--- begin DATA ---

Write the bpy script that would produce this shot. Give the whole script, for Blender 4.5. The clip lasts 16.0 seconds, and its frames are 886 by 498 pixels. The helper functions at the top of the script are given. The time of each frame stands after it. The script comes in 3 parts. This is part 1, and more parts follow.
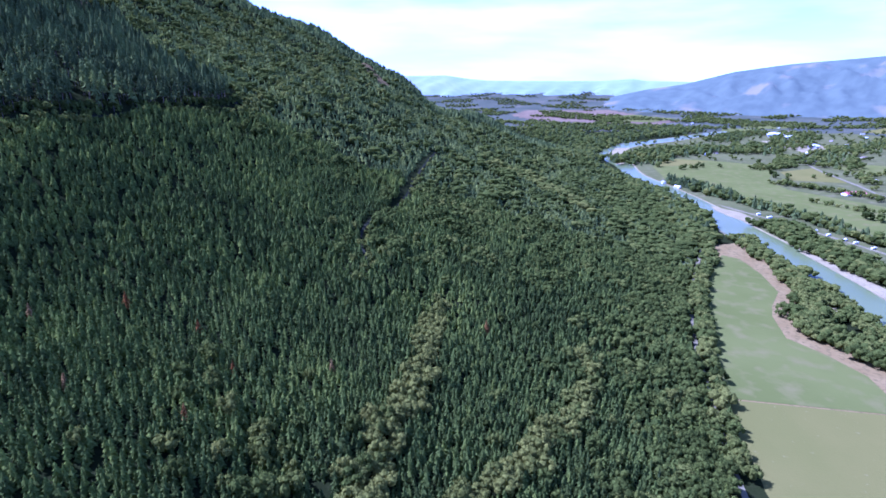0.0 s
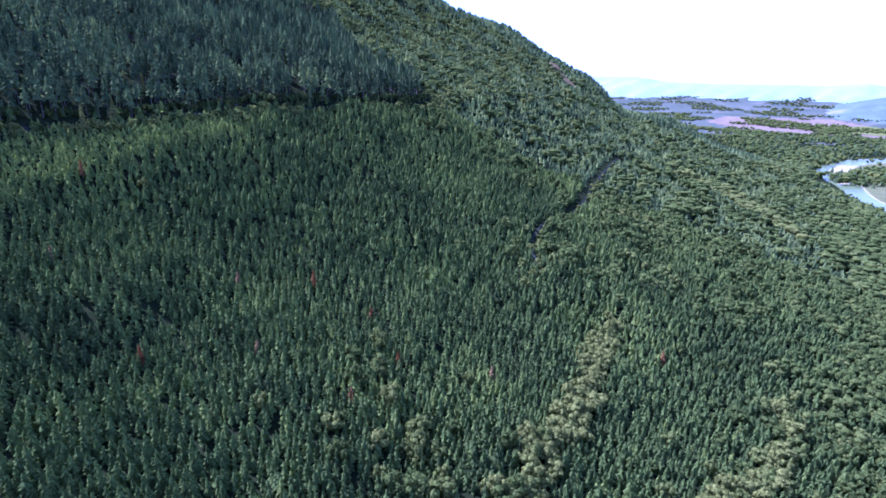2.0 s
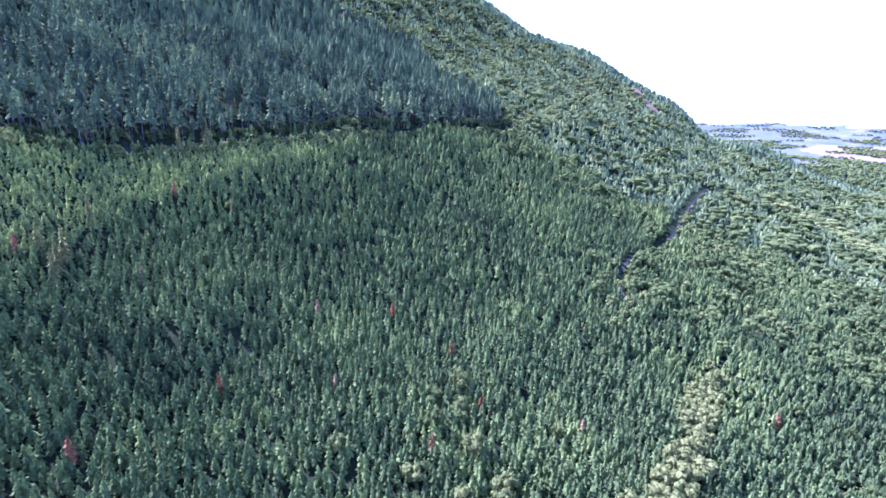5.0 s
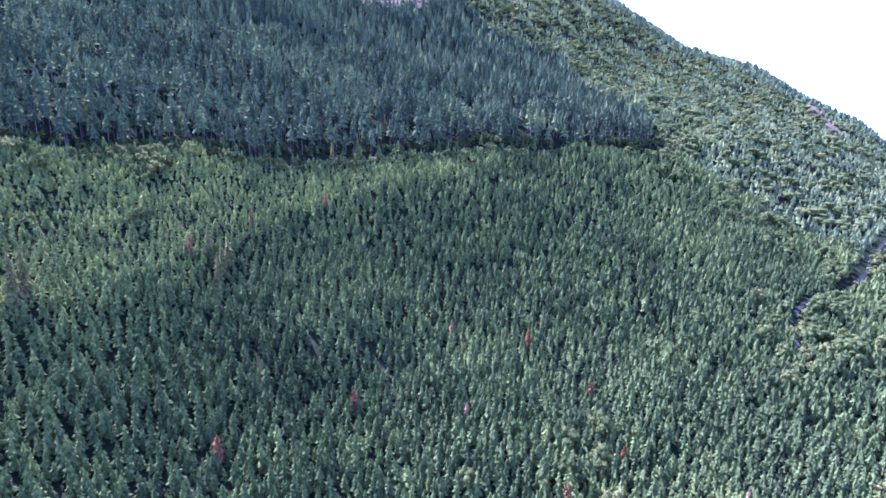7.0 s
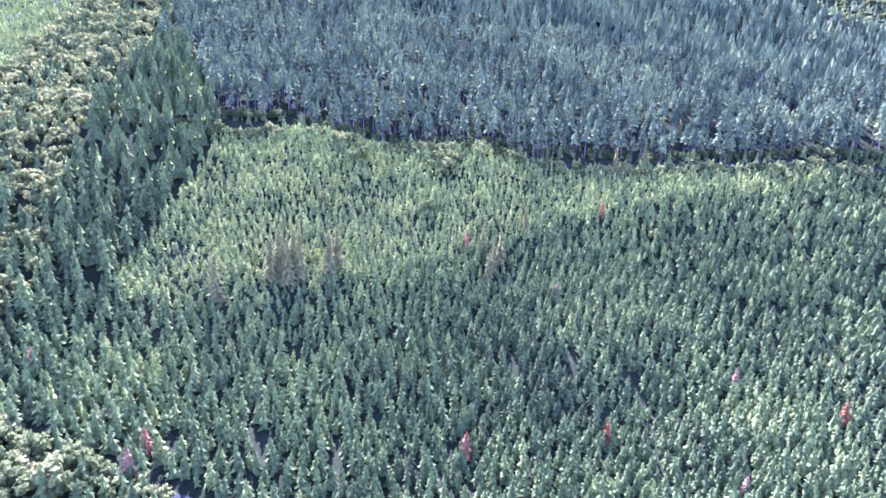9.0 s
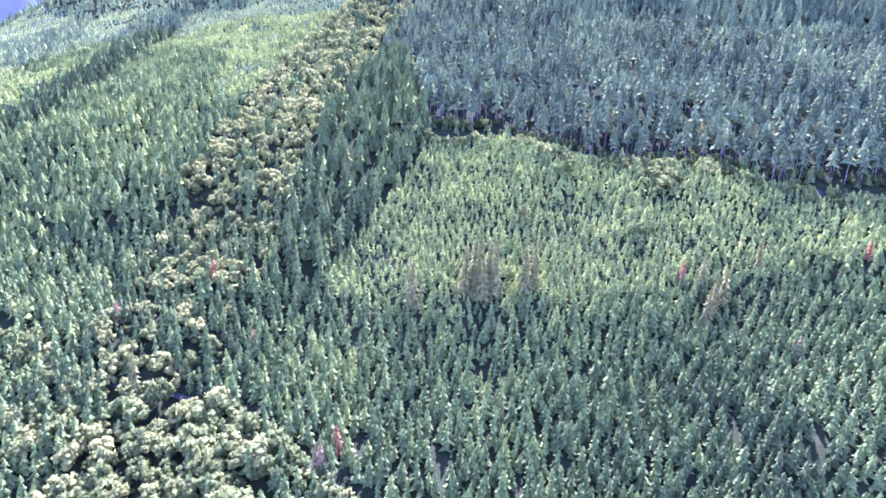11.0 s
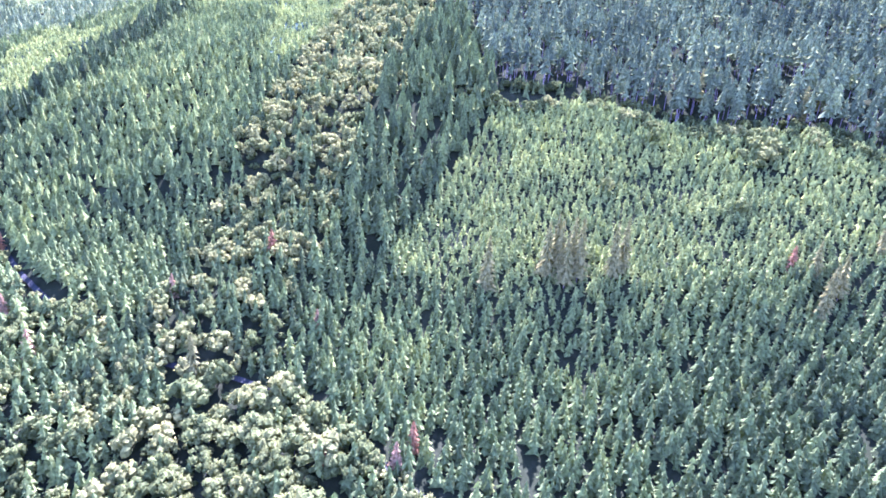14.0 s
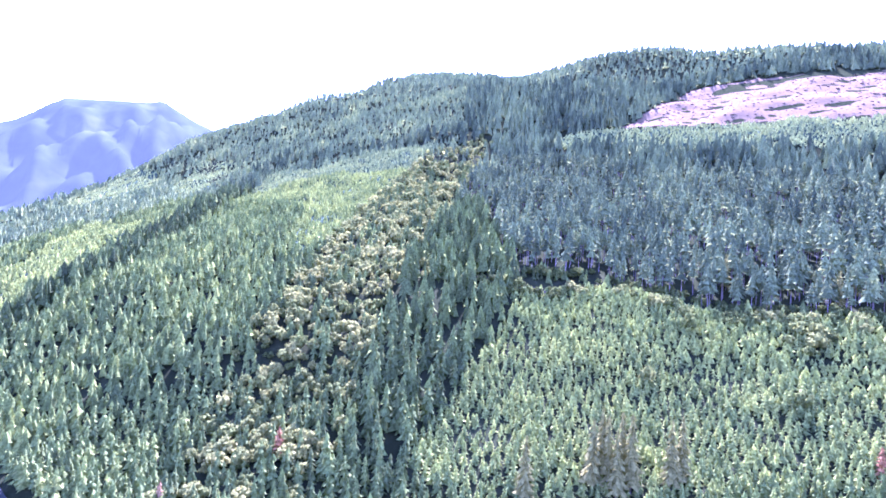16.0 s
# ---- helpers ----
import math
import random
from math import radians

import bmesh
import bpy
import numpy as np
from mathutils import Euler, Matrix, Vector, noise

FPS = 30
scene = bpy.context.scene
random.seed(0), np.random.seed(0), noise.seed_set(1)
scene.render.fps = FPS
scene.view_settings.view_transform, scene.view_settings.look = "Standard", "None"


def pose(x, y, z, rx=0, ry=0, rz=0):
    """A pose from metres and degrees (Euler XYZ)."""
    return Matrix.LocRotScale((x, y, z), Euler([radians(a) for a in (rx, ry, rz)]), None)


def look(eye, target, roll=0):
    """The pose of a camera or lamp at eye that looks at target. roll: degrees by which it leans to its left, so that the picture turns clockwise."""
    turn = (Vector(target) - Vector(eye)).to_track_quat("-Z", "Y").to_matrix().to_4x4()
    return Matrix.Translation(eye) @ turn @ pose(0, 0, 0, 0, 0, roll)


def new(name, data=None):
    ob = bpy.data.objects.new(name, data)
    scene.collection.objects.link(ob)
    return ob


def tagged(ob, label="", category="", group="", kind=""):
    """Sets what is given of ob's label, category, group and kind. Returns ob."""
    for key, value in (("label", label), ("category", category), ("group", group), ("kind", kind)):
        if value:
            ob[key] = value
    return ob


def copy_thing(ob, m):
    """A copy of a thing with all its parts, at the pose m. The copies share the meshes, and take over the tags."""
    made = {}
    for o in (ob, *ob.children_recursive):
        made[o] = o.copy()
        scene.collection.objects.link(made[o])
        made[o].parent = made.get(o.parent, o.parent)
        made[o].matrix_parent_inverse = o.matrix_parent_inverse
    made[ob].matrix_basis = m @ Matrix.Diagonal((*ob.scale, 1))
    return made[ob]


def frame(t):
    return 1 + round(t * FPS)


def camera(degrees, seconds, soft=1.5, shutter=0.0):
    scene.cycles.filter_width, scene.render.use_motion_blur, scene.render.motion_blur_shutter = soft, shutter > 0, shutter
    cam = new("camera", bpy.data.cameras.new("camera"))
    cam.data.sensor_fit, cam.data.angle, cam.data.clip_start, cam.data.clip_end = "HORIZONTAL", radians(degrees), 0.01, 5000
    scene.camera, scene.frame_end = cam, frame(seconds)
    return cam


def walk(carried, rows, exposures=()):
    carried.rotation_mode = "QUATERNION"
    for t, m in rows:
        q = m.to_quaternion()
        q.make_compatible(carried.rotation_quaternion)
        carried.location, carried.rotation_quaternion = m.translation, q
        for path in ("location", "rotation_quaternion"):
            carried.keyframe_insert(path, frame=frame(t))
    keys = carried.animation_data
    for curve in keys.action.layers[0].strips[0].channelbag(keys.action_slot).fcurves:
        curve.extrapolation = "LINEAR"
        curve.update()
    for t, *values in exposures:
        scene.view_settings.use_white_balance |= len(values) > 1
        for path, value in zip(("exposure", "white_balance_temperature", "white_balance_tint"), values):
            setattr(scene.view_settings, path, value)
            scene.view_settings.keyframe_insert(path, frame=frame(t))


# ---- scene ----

--- end DATA ---

__THE PROBLEM__:
Reproduce the whole listing exactly, but not the images in it.

__TASK OUTPUT__:
Write the bpy script that would produce this shot. Give the whole script, for Blender 4.5. The clip lasts 16.0 seconds, and its frames are 886 by 498 pixels. The helper functions at the top of the script are given. The time of each frame stands after it. The script comes in 3 parts. This is part 1, and more parts follow.
0.0 s
2.0 s
5.0 s
7.0 s
9.0 s
11.0 s
14.0 s
16.0 s
# ---- helpers ----
import math
import random
from math import radians

import bmesh
import bpy
import numpy as np
from mathutils import Euler, Matrix, Vector, noise

FPS = 30
scene = bpy.context.scene
random.seed(0), np.random.seed(0), noise.seed_set(1)
scene.render.fps = FPS
scene.view_settings.view_transform, scene.view_settings.look = "Standard", "None"


def pose(x, y, z, rx=0, ry=0, rz=0):
    """A pose from metres and degrees (Euler XYZ)."""
    return Matrix.LocRotScale((x, y, z), Euler([radians(a) for a in (rx, ry, rz)]), None)


def look(eye, target, roll=0):
    """The pose of a camera or lamp at eye that looks at target. roll: degrees by which it leans to its left, so that the picture turns clockwise."""
    turn = (Vector(target) - Vector(eye)).to_track_quat("-Z", "Y").to_matrix().to_4x4()
    return Matrix.Translation(eye) @ turn @ pose(0, 0, 0, 0, 0, roll)


def new(name, data=None):
    ob = bpy.data.objects.new(name, data)
    scene.collection.objects.link(ob)
    return ob


def tagged(ob, label="", category="", group="", kind=""):
    """Sets what is given of ob's label, category, group and kind. Returns ob."""
    for key, value in (("label", label), ("category", category), ("group", group), ("kind", kind)):
        if value:
            ob[key] = value
    return ob


def copy_thing(ob, m):
    """A copy of a thing with all its parts, at the pose m. The copies share the meshes, and take over the tags."""
    made = {}
    for o in (ob, *ob.children_recursive):
        made[o] = o.copy()
        scene.collection.objects.link(made[o])
        made[o].parent = made.get(o.parent, o.parent)
        made[o].matrix_parent_inverse = o.matrix_parent_inverse
    made[ob].matrix_basis = m @ Matrix.Diagonal((*ob.scale, 1))
    return made[ob]


def frame(t):
    return 1 + round(t * FPS)


def camera(degrees, seconds, soft=1.5, shutter=0.0):
    scene.cycles.filter_width, scene.render.use_motion_blur, scene.render.motion_blur_shutter = soft, shutter > 0, shutter
    cam = new("camera", bpy.data.cameras.new("camera"))
    cam.data.sensor_fit, cam.data.angle, cam.data.clip_start, cam.data.clip_end = "HORIZONTAL", radians(degrees), 0.01, 5000
    scene.camera, scene.frame_end = cam, frame(seconds)
    return cam


def walk(carried, rows, exposures=()):
    carried.rotation_mode = "QUATERNION"
    for t, m in rows:
        q = m.to_quaternion()
        q.make_compatible(carried.rotation_quaternion)
        carried.location, carried.rotation_quaternion = m.translation, q
        for path in ("location", "rotation_quaternion"):
            carried.keyframe_insert(path, frame=frame(t))
    keys = carried.animation_data
    for curve in keys.action.layers[0].strips[0].channelbag(keys.action_slot).fcurves:
        curve.extrapolation = "LINEAR"
        curve.update()
    for t, *values in exposures:
        scene.view_settings.use_white_balance |= len(values) > 1
        for path, value in zip(("exposure", "white_balance_temperature", "white_balance_tint"), values):
            setattr(scene.view_settings, path, value)
            scene.view_settings.keyframe_insert(path, frame=frame(t))


# ---- scene ----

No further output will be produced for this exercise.